• Your instructions: Without the pictures, copy the entries below word for word.

• Exercise inputs:

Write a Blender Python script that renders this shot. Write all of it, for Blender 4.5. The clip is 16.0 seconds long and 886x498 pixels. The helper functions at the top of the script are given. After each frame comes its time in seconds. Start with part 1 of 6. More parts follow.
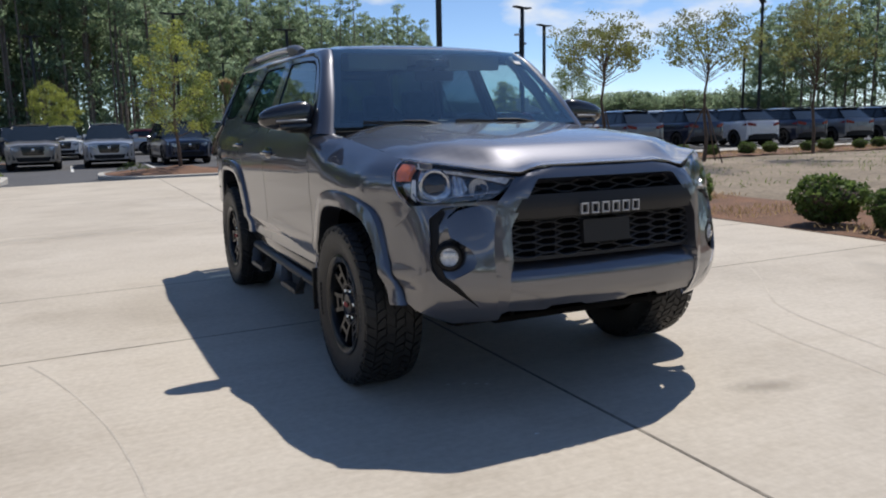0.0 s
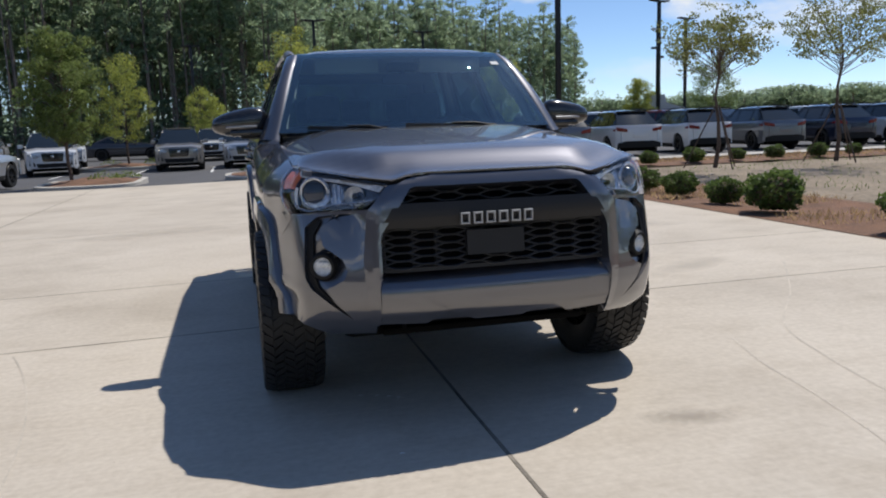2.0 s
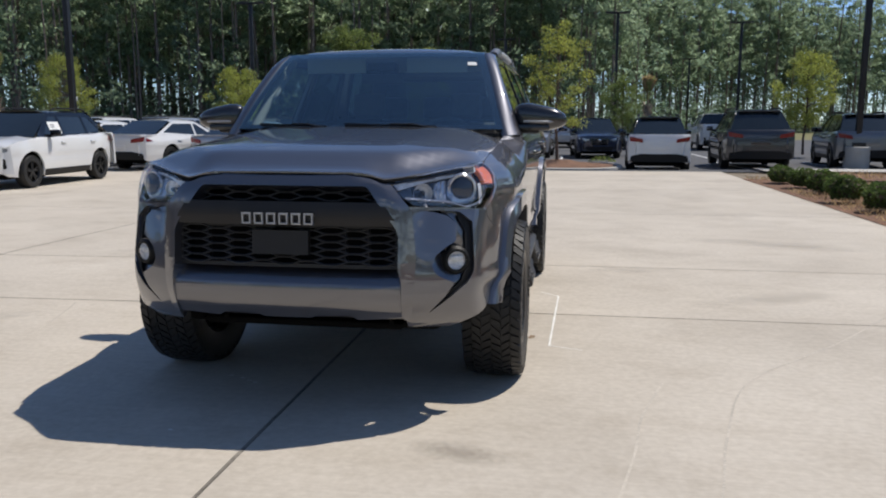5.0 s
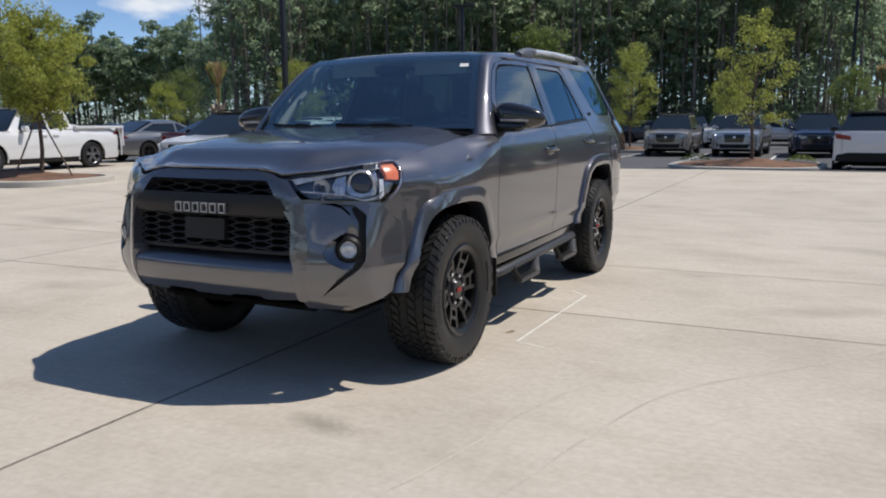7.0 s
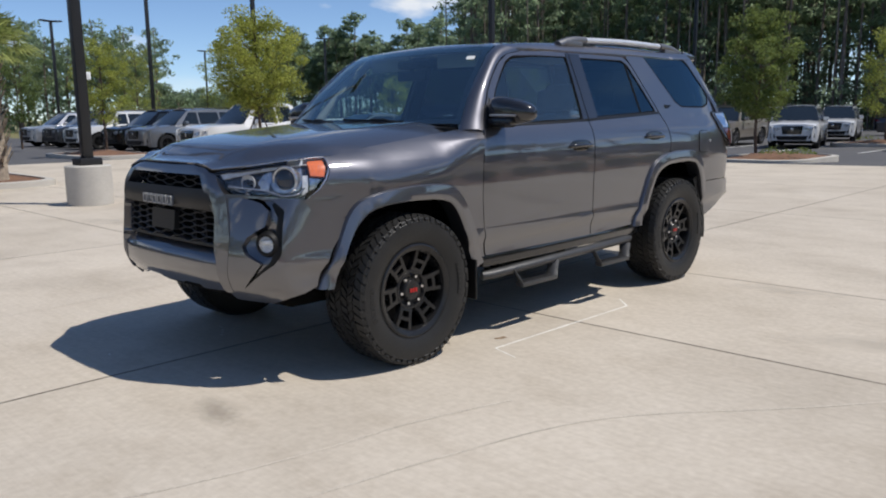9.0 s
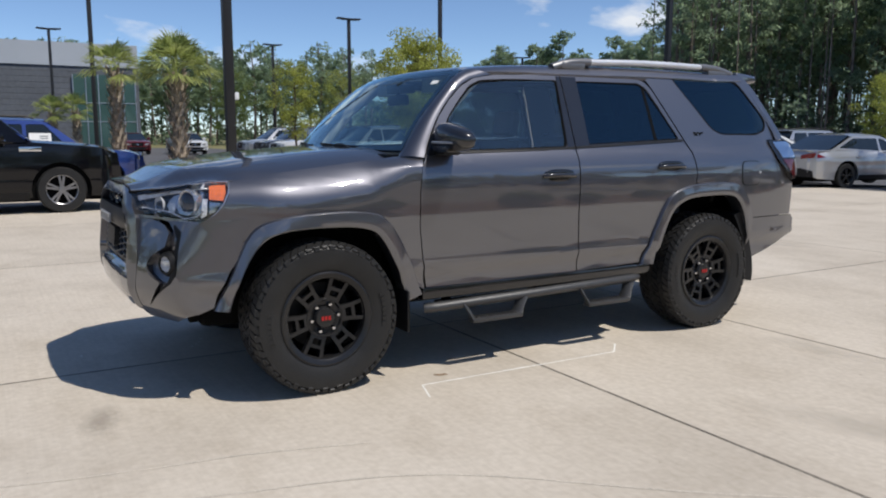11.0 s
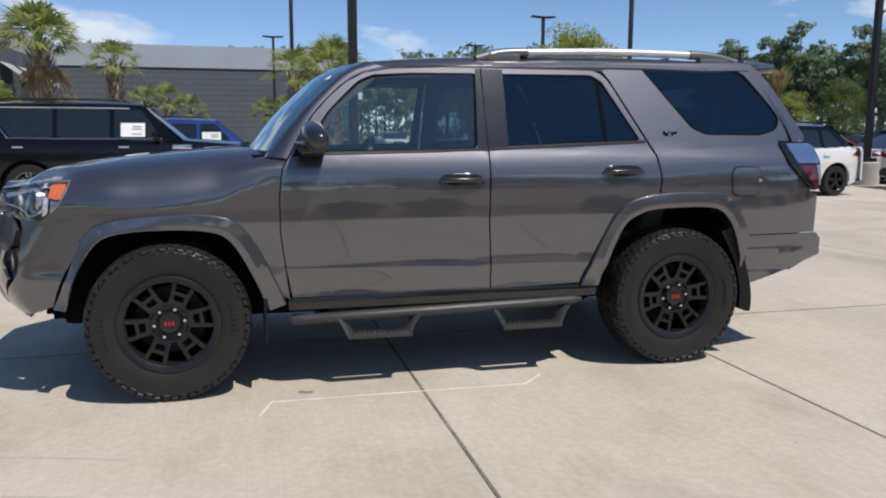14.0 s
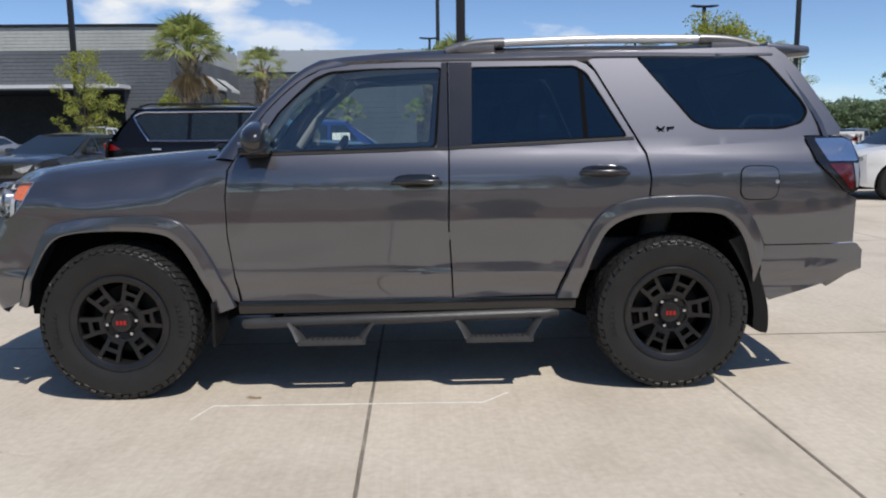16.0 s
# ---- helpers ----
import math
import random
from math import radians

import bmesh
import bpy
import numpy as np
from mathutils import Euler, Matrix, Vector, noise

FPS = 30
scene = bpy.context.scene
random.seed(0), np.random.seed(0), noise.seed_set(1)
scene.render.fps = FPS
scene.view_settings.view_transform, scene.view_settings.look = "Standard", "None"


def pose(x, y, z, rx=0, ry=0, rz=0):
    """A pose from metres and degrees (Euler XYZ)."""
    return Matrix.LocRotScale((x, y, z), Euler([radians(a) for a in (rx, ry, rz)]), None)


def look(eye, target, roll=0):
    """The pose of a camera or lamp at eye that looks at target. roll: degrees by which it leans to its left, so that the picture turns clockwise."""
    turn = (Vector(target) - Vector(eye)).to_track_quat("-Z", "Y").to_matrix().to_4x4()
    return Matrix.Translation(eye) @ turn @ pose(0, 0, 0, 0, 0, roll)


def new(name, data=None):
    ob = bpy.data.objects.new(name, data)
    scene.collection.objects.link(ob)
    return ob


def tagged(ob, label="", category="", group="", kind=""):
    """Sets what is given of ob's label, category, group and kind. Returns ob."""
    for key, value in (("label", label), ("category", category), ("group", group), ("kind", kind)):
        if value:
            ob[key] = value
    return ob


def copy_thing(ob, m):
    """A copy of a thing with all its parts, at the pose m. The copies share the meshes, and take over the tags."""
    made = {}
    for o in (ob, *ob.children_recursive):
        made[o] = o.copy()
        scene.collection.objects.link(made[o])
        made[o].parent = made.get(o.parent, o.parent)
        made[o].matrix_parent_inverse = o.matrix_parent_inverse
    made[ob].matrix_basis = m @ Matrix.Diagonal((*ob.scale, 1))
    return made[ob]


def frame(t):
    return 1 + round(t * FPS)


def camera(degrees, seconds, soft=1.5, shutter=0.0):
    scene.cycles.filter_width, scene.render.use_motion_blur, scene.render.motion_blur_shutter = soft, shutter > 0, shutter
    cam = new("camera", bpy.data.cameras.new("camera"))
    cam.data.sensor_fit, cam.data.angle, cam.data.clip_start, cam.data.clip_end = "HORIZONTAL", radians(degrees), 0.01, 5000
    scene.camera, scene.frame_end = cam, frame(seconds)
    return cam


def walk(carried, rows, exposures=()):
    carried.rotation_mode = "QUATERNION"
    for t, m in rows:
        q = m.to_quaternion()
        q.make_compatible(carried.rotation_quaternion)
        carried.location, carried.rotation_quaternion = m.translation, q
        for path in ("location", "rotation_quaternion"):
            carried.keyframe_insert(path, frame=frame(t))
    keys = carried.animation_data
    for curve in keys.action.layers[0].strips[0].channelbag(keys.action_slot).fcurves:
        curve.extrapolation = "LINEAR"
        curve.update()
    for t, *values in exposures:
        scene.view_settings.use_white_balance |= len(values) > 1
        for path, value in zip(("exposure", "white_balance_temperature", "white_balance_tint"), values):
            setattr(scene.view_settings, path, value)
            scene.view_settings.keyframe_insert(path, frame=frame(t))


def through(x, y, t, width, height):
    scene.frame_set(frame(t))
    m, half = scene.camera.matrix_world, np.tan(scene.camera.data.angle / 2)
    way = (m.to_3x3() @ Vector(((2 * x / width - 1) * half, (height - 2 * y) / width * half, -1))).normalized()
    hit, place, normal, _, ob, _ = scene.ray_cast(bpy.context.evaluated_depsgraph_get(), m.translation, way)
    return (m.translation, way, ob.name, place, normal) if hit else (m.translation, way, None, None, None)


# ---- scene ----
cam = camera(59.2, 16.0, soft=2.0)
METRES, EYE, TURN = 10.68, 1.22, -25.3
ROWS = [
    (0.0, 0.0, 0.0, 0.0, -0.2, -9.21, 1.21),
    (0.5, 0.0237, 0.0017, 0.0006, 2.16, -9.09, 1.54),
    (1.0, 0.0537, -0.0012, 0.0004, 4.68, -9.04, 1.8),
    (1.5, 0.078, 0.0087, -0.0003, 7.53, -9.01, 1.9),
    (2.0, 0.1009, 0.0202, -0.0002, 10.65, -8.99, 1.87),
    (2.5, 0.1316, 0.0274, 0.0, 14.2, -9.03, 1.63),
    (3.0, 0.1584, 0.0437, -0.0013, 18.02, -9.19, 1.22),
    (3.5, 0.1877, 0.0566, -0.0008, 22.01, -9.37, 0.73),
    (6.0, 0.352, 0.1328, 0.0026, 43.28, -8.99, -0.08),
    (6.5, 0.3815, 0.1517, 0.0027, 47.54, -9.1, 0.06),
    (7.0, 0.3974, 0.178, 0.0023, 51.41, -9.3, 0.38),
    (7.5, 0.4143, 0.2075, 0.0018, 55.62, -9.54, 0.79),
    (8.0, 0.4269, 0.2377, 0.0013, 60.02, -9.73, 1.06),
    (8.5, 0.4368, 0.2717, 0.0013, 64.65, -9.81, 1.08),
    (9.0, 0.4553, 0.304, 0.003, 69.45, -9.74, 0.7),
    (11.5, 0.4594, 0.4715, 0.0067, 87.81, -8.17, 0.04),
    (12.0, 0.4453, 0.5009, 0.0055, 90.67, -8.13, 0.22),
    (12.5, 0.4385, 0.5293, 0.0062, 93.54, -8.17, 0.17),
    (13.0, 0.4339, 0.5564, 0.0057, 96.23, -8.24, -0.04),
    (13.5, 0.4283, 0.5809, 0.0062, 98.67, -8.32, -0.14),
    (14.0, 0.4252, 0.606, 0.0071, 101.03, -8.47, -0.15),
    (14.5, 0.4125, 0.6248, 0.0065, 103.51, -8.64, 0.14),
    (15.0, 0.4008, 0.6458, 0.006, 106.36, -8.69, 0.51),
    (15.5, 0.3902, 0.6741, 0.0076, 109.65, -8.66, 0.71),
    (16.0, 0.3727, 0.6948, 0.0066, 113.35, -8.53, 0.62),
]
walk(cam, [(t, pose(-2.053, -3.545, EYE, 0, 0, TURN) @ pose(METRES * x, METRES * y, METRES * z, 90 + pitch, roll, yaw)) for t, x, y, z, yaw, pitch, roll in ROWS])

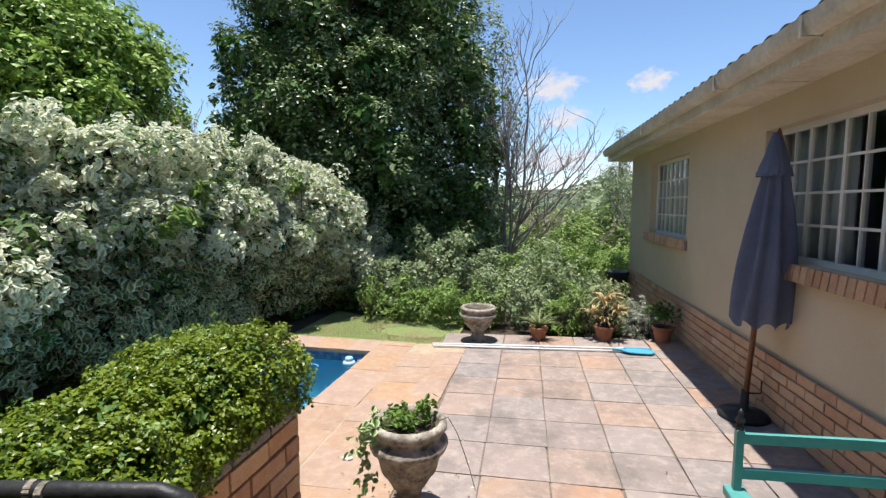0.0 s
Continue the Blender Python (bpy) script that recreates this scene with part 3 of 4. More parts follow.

• Final result:
Write a Blender Python script that renders this shot. Write all of it, for Blender 4.5. The clip is 16.0 seconds long and 886x498 pixels. The helper functions at the top of the script are given. After each frame comes its time in seconds. Start with part 1 of 6. More parts follow.
0.0 s
2.0 s
5.0 s
7.0 s
9.0 s
11.0 s
14.0 s
16.0 s
# ---- helpers ----
import math
import random
from math import radians

import bmesh
import bpy
import numpy as np
from mathutils import Euler, Matrix, Vector, noise

FPS = 30
scene = bpy.context.scene
random.seed(0), np.random.seed(0), noise.seed_set(1)
scene.render.fps = FPS
scene.view_settings.view_transform, scene.view_settings.look = "Standard", "None"


def pose(x, y, z, rx=0, ry=0, rz=0):
    """A pose from metres and degrees (Euler XYZ)."""
    return Matrix.LocRotScale((x, y, z), Euler([radians(a) for a in (rx, ry, rz)]), None)


def look(eye, target, roll=0):
    """The pose of a camera or lamp at eye that looks at target. roll: degrees by which it leans to its left, so that the picture turns clockwise."""
    turn = (Vector(target) - Vector(eye)).to_track_quat("-Z", "Y").to_matrix().to_4x4()
    return Matrix.Translation(eye) @ turn @ pose(0, 0, 0, 0, 0, roll)


def new(name, data=None):
    ob = bpy.data.objects.new(name, data)
    scene.collection.objects.link(ob)
    return ob


def tagged(ob, label="", category="", group="", kind=""):
    """Sets what is given of ob's label, category, group and kind. Returns ob."""
    for key, value in (("label", label), ("category", category), ("group", group), ("kind", kind)):
        if value:
            ob[key] = value
    return ob


def copy_thing(ob, m):
    """A copy of a thing with all its parts, at the pose m. The copies share the meshes, and take over the tags."""
    made = {}
    for o in (ob, *ob.children_recursive):
        made[o] = o.copy()
        scene.collection.objects.link(made[o])
        made[o].parent = made.get(o.parent, o.parent)
        made[o].matrix_parent_inverse = o.matrix_parent_inverse
    made[ob].matrix_basis = m @ Matrix.Diagonal((*ob.scale, 1))
    return made[ob]


def frame(t):
    return 1 + round(t * FPS)


def camera(degrees, seconds, soft=1.5, shutter=0.0):
    scene.cycles.filter_width, scene.render.use_motion_blur, scene.render.motion_blur_shutter = soft, shutter > 0, shutter
    cam = new("camera", bpy.data.cameras.new("camera"))
    cam.data.sensor_fit, cam.data.angle, cam.data.clip_start, cam.data.clip_end = "HORIZONTAL", radians(degrees), 0.01, 5000
    scene.camera, scene.frame_end = cam, frame(seconds)
    return cam


def walk(carried, rows, exposures=()):
    carried.rotation_mode = "QUATERNION"
    for t, m in rows:
        q = m.to_quaternion()
        q.make_compatible(carried.rotation_quaternion)
        carried.location, carried.rotation_quaternion = m.translation, q
        for path in ("location", "rotation_quaternion"):
            carried.keyframe_insert(path, frame=frame(t))
    keys = carried.animation_data
    for curve in keys.action.layers[0].strips[0].channelbag(keys.action_slot).fcurves:
        curve.extrapolation = "LINEAR"
        curve.update()
    for t, *values in exposures:
        scene.view_settings.use_white_balance |= len(values) > 1
        for path, value in zip(("exposure", "white_balance_temperature", "white_balance_tint"), values):
            setattr(scene.view_settings, path, value)
            scene.view_settings.keyframe_insert(path, frame=frame(t))


def through(x, y, t, width, height):
    scene.frame_set(frame(t))
    m, half = scene.camera.matrix_world, np.tan(scene.camera.data.angle / 2)
    way = (m.to_3x3() @ Vector(((2 * x / width - 1) * half, (height - 2 * y) / width * half, -1))).normalized()
    hit, place, normal, _, ob, _ = scene.ray_cast(bpy.context.evaluated_depsgraph_get(), m.translation, way)
    return (m.translation, way, ob.name, place, normal) if hit else (m.translation, way, None, None, None)


# ---- scene ----
cam = camera(59.2, 16.0, soft=2.0)
METRES, EYE, TURN = 10.68, 1.22, -25.3
ROWS = [
    (0.0, 0.0, 0.0, 0.0, -0.2, -9.21, 1.21),
    (0.5, 0.0237, 0.0017, 0.0006, 2.16, -9.09, 1.54),
    (1.0, 0.0537, -0.0012, 0.0004, 4.68, -9.04, 1.8),
    (1.5, 0.078, 0.0087, -0.0003, 7.53, -9.01, 1.9),
    (2.0, 0.1009, 0.0202, -0.0002, 10.65, -8.99, 1.87),
    (2.5, 0.1316, 0.0274, 0.0, 14.2, -9.03, 1.63),
    (3.0, 0.1584, 0.0437, -0.0013, 18.02, -9.19, 1.22),
    (3.5, 0.1877, 0.0566, -0.0008, 22.01, -9.37, 0.73),
    (6.0, 0.352, 0.1328, 0.0026, 43.28, -8.99, -0.08),
    (6.5, 0.3815, 0.1517, 0.0027, 47.54, -9.1, 0.06),
    (7.0, 0.3974, 0.178, 0.0023, 51.41, -9.3, 0.38),
    (7.5, 0.4143, 0.2075, 0.0018, 55.62, -9.54, 0.79),
    (8.0, 0.4269, 0.2377, 0.0013, 60.02, -9.73, 1.06),
    (8.5, 0.4368, 0.2717, 0.0013, 64.65, -9.81, 1.08),
    (9.0, 0.4553, 0.304, 0.003, 69.45, -9.74, 0.7),
    (11.5, 0.4594, 0.4715, 0.0067, 87.81, -8.17, 0.04),
    (12.0, 0.4453, 0.5009, 0.0055, 90.67, -8.13, 0.22),
    (12.5, 0.4385, 0.5293, 0.0062, 93.54, -8.17, 0.17),
    (13.0, 0.4339, 0.5564, 0.0057, 96.23, -8.24, -0.04),
    (13.5, 0.4283, 0.5809, 0.0062, 98.67, -8.32, -0.14),
    (14.0, 0.4252, 0.606, 0.0071, 101.03, -8.47, -0.15),
    (14.5, 0.4125, 0.6248, 0.0065, 103.51, -8.64, 0.14),
    (15.0, 0.4008, 0.6458, 0.006, 106.36, -8.69, 0.51),
    (15.5, 0.3902, 0.6741, 0.0076, 109.65, -8.66, 0.71),
    (16.0, 0.3727, 0.6948, 0.0066, 113.35, -8.53, 0.62),
]
walk(cam, [(t, pose(-2.053, -3.545, EYE, 0, 0, TURN) @ pose(METRES * x, METRES * y, METRES * z, 90 + pitch, roll, yaw)) for t, x, y, z, yaw, pitch, roll in ROWS])

0.0 s
Continue the Blender Python (bpy) script that recreates this scene with part 3 of 4. More parts follow.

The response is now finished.